I’ll never forget what Elizabeth asked me that hot August afternoon as I held her hand on their living room couch. She was wearing a yellow sundress, her frazzled blond hair tucked back in rows of barrettes. “Will I be able to see my daddy in heaven?” she wanted to know.
My eyes welled up. I could barely hold back the tears.
“Yes,” I told her. “You’ll see him every day.”
“Do you promise?”
“I do.”
I squeezed her little hand and she squeezed back, and all I could remember thinking was one thing.
If there is indeed a God up there, he better not make a liar out of me.
“So anyway, Uncle Nick,” Elizabeth said after a quick sip of soda, “tell me all about Courtney and this impressive fiancé of hers.”
“Okay, okay – I’m heartbroken,” I finally admitted.
“I knew you were,” she said. “I could tell in your voice, just in the way you say her name. You truly are heartbroken. And I’m heartbroken for you.”
Chapter 46
COURTNEY HAD APPARENTLY been holed up in her large Upper West Side apartment through the weekend. When she finally returned one of my many phone calls that Sunday evening, I convinced her to let me come over.
When she opened the door, she was dressed in baggy sweats, she wasn’t wearing a touch of makeup, and her eyes were so red from all the crying that she could have been the “before” picture in an allergy medication ad.

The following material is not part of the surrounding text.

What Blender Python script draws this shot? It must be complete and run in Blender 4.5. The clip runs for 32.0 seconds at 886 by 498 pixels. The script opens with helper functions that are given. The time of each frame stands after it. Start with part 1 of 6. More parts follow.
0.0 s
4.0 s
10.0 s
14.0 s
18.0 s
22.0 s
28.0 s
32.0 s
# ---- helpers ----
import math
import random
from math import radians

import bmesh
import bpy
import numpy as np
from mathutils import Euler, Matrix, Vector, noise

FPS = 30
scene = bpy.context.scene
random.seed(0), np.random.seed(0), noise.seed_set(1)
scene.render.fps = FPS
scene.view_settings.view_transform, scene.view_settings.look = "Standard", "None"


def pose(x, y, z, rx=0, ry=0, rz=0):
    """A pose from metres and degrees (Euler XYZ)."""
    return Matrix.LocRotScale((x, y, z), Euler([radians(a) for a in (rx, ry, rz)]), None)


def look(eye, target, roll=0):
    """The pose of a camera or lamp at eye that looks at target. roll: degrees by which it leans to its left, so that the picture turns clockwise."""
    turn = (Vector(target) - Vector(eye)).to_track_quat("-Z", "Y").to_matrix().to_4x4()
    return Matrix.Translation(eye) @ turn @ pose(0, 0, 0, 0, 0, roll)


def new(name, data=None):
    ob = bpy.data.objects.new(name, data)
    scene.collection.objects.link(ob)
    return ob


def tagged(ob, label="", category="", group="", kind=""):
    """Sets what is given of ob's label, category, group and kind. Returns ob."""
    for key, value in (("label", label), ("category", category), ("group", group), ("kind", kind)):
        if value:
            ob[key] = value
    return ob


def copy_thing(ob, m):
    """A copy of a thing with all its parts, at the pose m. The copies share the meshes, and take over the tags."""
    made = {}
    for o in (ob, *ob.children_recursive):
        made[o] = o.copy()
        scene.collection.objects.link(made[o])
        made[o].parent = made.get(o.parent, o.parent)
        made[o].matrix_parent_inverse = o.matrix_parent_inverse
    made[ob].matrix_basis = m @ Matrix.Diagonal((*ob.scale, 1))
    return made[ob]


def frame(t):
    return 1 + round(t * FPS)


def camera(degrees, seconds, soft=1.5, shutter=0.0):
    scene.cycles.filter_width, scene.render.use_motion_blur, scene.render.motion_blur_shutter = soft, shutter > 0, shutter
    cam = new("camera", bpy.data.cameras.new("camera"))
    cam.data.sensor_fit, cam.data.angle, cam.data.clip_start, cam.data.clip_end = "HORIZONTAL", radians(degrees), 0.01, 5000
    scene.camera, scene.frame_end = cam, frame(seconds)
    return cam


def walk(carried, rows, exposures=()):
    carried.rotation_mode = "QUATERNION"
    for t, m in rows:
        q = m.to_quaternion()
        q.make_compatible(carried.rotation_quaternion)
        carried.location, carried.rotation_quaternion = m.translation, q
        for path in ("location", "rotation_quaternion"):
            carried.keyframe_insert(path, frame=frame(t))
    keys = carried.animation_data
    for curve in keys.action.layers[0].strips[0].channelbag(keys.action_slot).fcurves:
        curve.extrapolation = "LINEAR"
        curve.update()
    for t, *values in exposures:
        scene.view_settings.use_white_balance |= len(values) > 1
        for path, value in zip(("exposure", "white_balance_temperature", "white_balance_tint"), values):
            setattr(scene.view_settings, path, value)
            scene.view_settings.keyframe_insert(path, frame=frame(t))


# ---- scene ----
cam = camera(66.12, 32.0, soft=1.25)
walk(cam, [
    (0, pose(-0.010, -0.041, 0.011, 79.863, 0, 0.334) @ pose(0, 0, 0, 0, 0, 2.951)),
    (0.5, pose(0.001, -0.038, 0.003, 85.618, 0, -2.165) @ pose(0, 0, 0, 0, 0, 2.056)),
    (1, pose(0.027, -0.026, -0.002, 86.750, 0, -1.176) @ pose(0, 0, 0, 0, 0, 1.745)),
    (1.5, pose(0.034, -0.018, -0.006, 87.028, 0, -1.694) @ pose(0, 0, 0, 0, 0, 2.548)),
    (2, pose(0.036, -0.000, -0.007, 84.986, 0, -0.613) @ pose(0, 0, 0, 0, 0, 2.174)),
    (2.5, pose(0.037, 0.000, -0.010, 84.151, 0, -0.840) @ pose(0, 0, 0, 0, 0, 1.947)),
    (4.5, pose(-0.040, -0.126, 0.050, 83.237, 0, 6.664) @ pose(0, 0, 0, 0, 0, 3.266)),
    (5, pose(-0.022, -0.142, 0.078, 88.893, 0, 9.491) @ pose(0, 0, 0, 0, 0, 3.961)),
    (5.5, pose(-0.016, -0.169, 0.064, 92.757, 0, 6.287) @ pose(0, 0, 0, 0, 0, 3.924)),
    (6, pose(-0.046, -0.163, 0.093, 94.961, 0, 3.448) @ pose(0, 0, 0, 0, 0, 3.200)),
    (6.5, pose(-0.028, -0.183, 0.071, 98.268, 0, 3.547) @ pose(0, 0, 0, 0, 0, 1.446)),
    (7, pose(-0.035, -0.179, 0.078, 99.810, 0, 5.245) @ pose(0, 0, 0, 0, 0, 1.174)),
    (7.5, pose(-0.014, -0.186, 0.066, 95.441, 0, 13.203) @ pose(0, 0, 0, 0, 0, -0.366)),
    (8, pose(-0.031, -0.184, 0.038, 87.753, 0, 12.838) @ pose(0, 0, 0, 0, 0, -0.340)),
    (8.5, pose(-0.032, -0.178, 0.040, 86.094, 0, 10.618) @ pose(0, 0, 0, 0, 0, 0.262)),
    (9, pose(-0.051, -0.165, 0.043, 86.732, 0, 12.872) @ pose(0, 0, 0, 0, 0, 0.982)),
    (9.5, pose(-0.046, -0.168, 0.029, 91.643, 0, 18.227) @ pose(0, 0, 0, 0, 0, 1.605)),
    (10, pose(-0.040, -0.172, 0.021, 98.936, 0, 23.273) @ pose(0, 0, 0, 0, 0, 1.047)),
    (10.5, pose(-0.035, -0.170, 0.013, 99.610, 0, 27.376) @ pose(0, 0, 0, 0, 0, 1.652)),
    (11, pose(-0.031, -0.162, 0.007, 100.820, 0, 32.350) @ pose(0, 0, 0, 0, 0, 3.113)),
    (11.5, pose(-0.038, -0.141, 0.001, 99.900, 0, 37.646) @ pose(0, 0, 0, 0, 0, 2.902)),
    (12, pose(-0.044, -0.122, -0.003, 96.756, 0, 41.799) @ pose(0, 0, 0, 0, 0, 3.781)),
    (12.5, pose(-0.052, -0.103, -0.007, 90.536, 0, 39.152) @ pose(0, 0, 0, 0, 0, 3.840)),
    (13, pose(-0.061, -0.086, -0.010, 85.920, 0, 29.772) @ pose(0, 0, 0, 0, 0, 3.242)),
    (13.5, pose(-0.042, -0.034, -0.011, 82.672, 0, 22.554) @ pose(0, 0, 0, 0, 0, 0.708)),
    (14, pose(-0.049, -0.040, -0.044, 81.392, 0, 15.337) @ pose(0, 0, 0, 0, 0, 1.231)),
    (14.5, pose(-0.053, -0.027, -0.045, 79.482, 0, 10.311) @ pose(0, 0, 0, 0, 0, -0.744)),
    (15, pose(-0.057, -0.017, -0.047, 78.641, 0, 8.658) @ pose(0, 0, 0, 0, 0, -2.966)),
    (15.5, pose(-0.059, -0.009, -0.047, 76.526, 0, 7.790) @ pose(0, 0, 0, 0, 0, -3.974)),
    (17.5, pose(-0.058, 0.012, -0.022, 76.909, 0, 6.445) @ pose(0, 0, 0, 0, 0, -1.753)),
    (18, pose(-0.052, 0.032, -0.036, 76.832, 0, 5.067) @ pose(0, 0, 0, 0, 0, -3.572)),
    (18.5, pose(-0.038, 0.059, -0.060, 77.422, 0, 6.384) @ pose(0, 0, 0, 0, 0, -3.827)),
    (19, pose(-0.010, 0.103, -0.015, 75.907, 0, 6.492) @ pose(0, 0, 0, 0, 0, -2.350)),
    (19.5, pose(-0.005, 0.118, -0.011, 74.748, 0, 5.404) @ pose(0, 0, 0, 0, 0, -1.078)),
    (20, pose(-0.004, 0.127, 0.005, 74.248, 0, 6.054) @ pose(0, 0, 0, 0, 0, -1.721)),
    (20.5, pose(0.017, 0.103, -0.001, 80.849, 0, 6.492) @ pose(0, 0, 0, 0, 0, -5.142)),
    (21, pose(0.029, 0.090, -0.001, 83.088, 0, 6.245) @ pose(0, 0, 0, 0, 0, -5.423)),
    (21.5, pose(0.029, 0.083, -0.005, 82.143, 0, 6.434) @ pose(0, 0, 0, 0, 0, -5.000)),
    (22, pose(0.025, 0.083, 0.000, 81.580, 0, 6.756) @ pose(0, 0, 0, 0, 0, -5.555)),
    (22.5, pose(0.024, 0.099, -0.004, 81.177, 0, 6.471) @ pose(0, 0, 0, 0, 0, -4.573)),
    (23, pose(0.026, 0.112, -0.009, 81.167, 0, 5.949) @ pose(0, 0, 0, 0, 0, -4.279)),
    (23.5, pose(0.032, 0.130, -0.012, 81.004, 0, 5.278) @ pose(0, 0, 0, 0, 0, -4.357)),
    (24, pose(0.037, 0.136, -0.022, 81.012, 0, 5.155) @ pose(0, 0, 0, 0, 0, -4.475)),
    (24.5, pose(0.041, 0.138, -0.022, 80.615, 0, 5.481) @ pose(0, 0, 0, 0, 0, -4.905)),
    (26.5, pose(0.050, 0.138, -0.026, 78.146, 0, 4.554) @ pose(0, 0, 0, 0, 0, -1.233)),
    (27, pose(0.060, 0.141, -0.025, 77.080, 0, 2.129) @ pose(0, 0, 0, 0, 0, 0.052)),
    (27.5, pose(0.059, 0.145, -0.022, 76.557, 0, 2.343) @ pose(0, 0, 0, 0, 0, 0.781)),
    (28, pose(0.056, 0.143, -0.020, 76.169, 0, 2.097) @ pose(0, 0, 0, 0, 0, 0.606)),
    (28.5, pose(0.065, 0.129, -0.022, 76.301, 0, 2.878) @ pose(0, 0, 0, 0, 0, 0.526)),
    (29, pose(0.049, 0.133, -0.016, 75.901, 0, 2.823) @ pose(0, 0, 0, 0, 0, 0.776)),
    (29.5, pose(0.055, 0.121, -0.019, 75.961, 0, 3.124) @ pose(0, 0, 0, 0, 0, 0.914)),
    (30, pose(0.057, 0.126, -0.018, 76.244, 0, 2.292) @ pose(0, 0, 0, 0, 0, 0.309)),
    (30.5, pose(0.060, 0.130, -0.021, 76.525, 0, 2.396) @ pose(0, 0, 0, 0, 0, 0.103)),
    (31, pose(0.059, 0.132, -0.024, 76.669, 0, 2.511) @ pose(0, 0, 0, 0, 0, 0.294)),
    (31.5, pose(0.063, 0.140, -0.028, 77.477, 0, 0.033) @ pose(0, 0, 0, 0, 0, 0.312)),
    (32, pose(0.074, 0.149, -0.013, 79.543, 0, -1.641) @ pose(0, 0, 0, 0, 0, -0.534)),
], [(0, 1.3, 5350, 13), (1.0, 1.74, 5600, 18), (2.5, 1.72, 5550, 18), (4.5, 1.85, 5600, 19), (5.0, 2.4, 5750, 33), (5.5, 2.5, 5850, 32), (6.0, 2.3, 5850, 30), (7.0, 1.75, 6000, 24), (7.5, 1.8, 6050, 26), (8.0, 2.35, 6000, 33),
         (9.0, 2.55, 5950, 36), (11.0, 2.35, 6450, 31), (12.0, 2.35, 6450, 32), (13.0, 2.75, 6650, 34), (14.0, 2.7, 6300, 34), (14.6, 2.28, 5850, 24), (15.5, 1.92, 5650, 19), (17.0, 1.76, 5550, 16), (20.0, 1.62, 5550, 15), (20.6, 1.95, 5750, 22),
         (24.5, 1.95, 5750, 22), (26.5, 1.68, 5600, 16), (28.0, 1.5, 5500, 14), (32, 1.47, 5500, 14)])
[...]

But to me, she never looked more beautiful. I just wanted to hold her. But I didn’t. I wouldn’t even try under the circumstances.
We hung out in her kitchen and opened up a bottle of Bordeaux. It was a 2003 Branaire-Ducru, her favorite. I couldn’t help wondering if Thomas Ferramore knew that. Did he know any of her favorite things? Maybe he did. Maybe he loved her like I did. Screw Ferramore. Of course he doesn’t.
After a few sips in complete silence, she took the deepest of deep breaths and exhaled. “Go ahead,” she said, “ask the sixty-four-thousand-dollar question.”
Given Ferramore’s bank account it was more like the sixty-four-million-dollar question, but that was a bad joke I wasn’t about to crack. I was also going to do my best to avoid the word supermodel.
Still, I asked the question she wanted – make that needed – me to ask. “Is it true?”
“Tom swears that it isn’t. He even said he’d be able to prove it to me.”
“Do you believe him?” Don’t, Courtney. He’s a super-rich super-scumbag.
Courtney stared down at the wineglass cradled in her hands, the plum red of the Bordeaux reflecting off her ten-carat diamond ring. She was still wearing it.
“I don’t know,” she answered finally.
That was that.
She didn’t ask my opinion. She didn’t want to know what I thought she should do. Perhaps that’s because she already knew. She is that smart.
“Let’s focus on work,” she said. “I’ve got a magazine to run and you might have the biggest story in your life to write. Correct so far?”
I had to smile. She was proving it once again. If Arnold Schwarzenegger was the Terminator, Courtney Sheppard was the Compartmentalizer.
“The police have arrested the wrong man for the murder of Vincent Marcozza,” she continued. “And you’re the only one who can prove it.”
“They maybe arrested the wrong man,” I corrected her. “As for my proving it, I’m nowhere near doing that.”